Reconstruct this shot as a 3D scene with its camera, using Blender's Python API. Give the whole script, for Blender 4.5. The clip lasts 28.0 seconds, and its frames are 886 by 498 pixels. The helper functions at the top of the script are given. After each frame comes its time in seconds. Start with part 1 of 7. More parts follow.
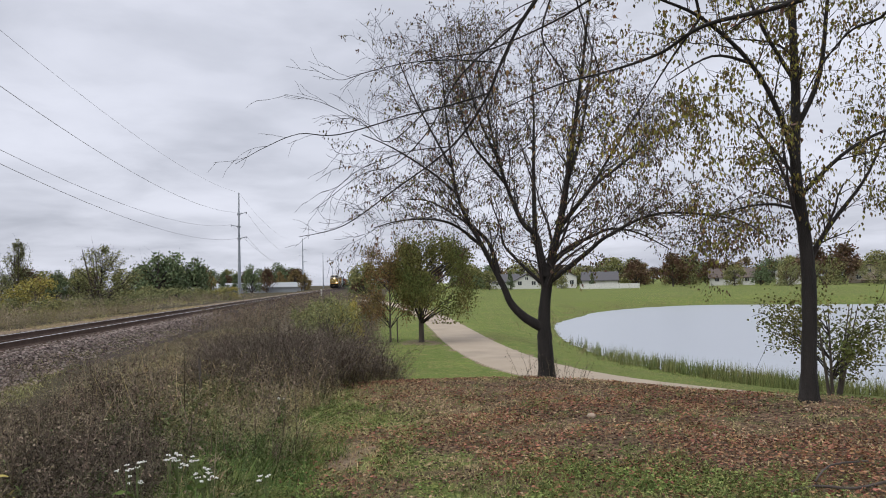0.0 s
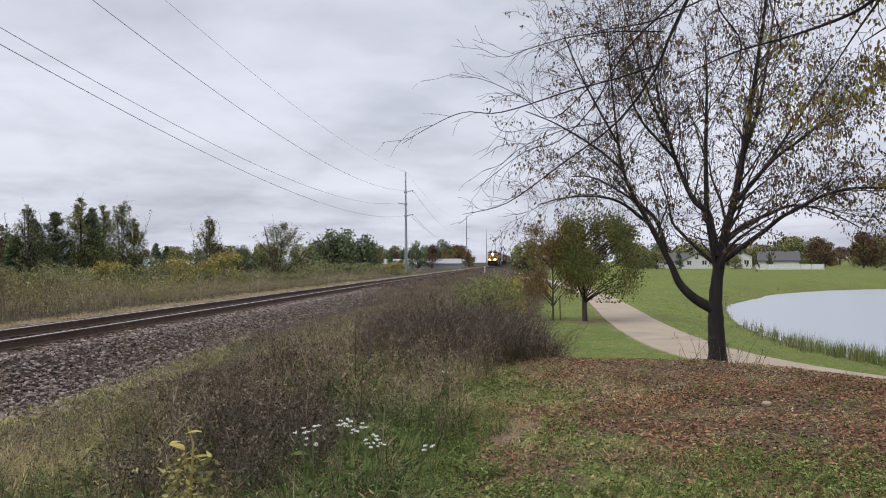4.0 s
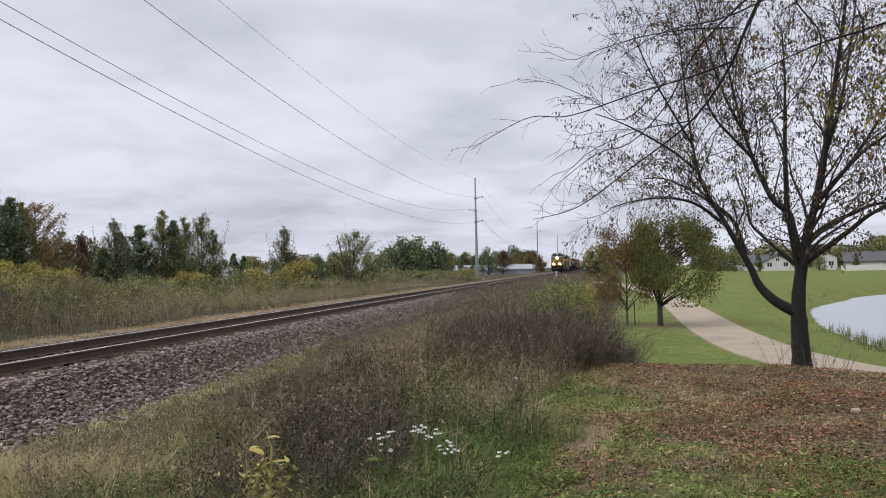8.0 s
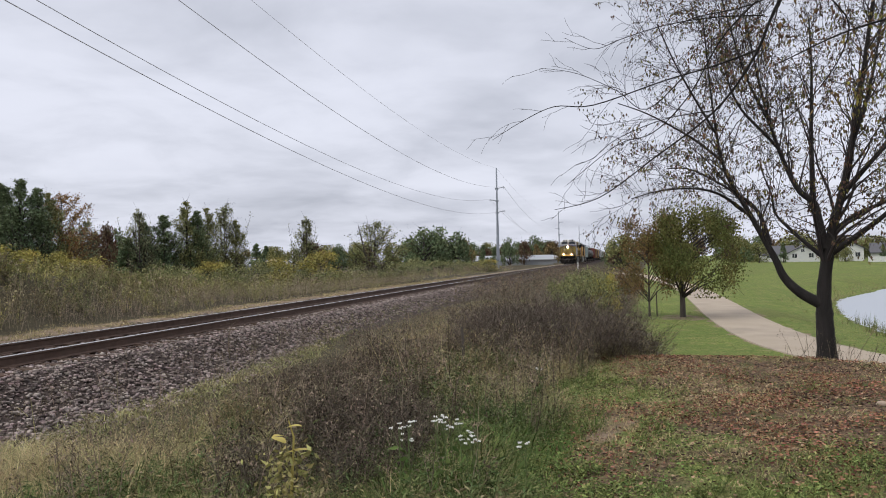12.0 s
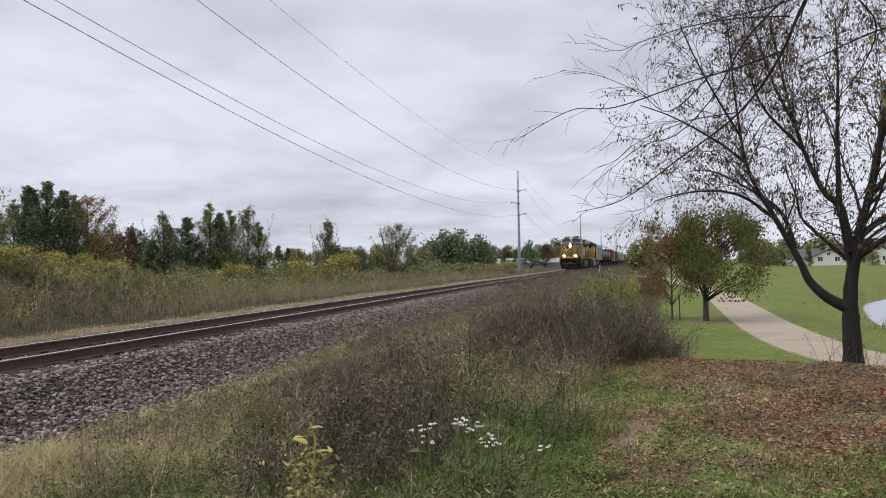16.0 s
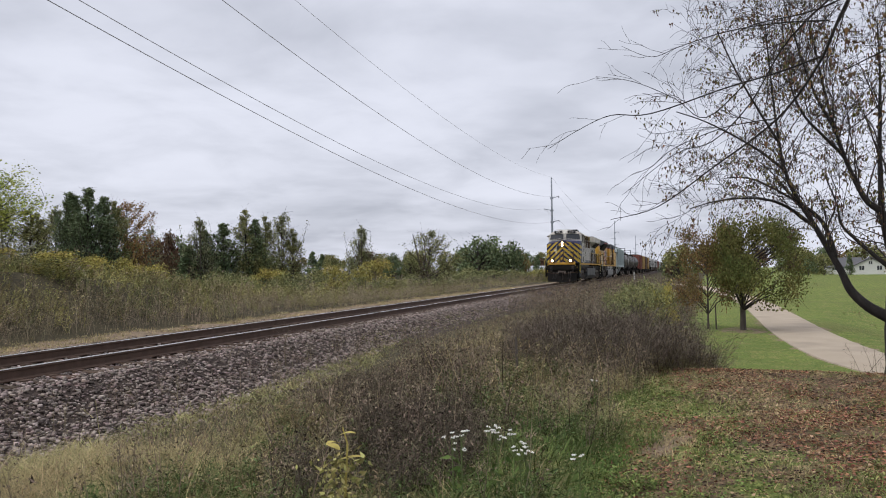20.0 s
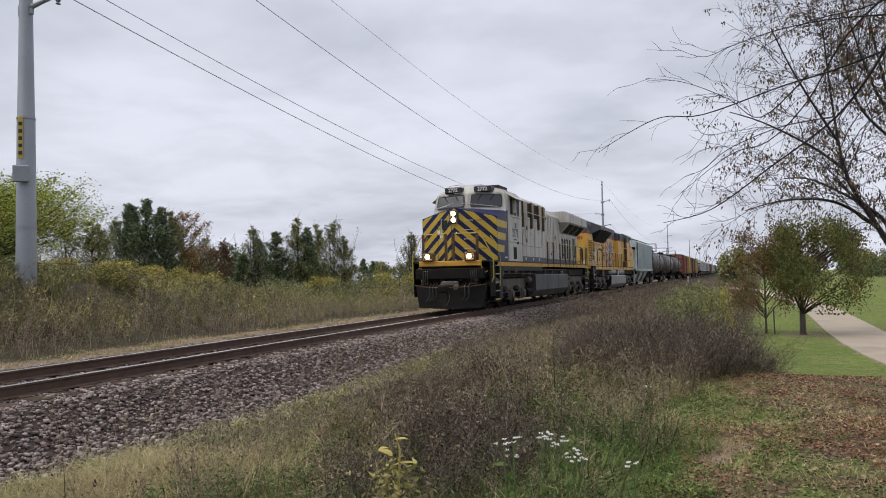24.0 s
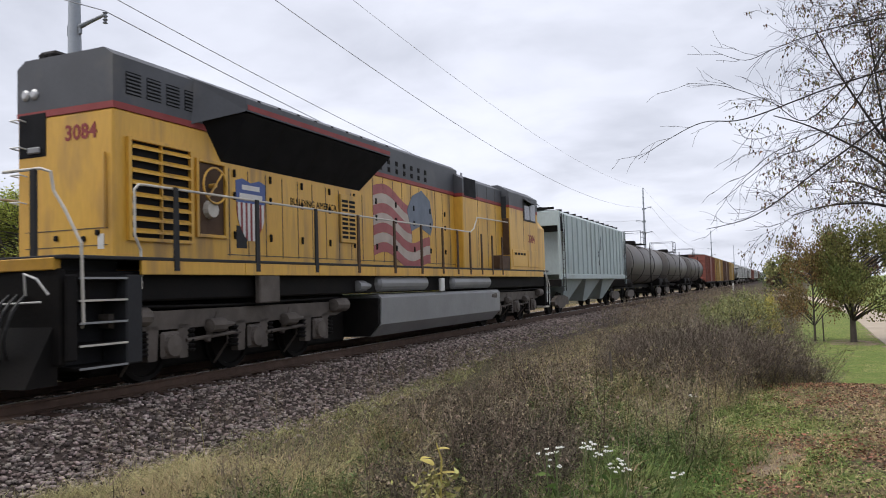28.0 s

WHAT YOU NEED TO DO:
Write out the full set of lines verbatim, without the pictures.

THE REPLY:
Reconstruct this shot as a 3D scene with its camera, using Blender's Python API. Give the whole script, for Blender 4.5. The clip lasts 28.0 seconds, and its frames are 886 by 498 pixels. The helper functions at the top of the script are given. After each frame comes its time in seconds. Start with part 1 of 7. More parts follow.
0.0 s
4.0 s
8.0 s
12.0 s
16.0 s
20.0 s
24.0 s
28.0 s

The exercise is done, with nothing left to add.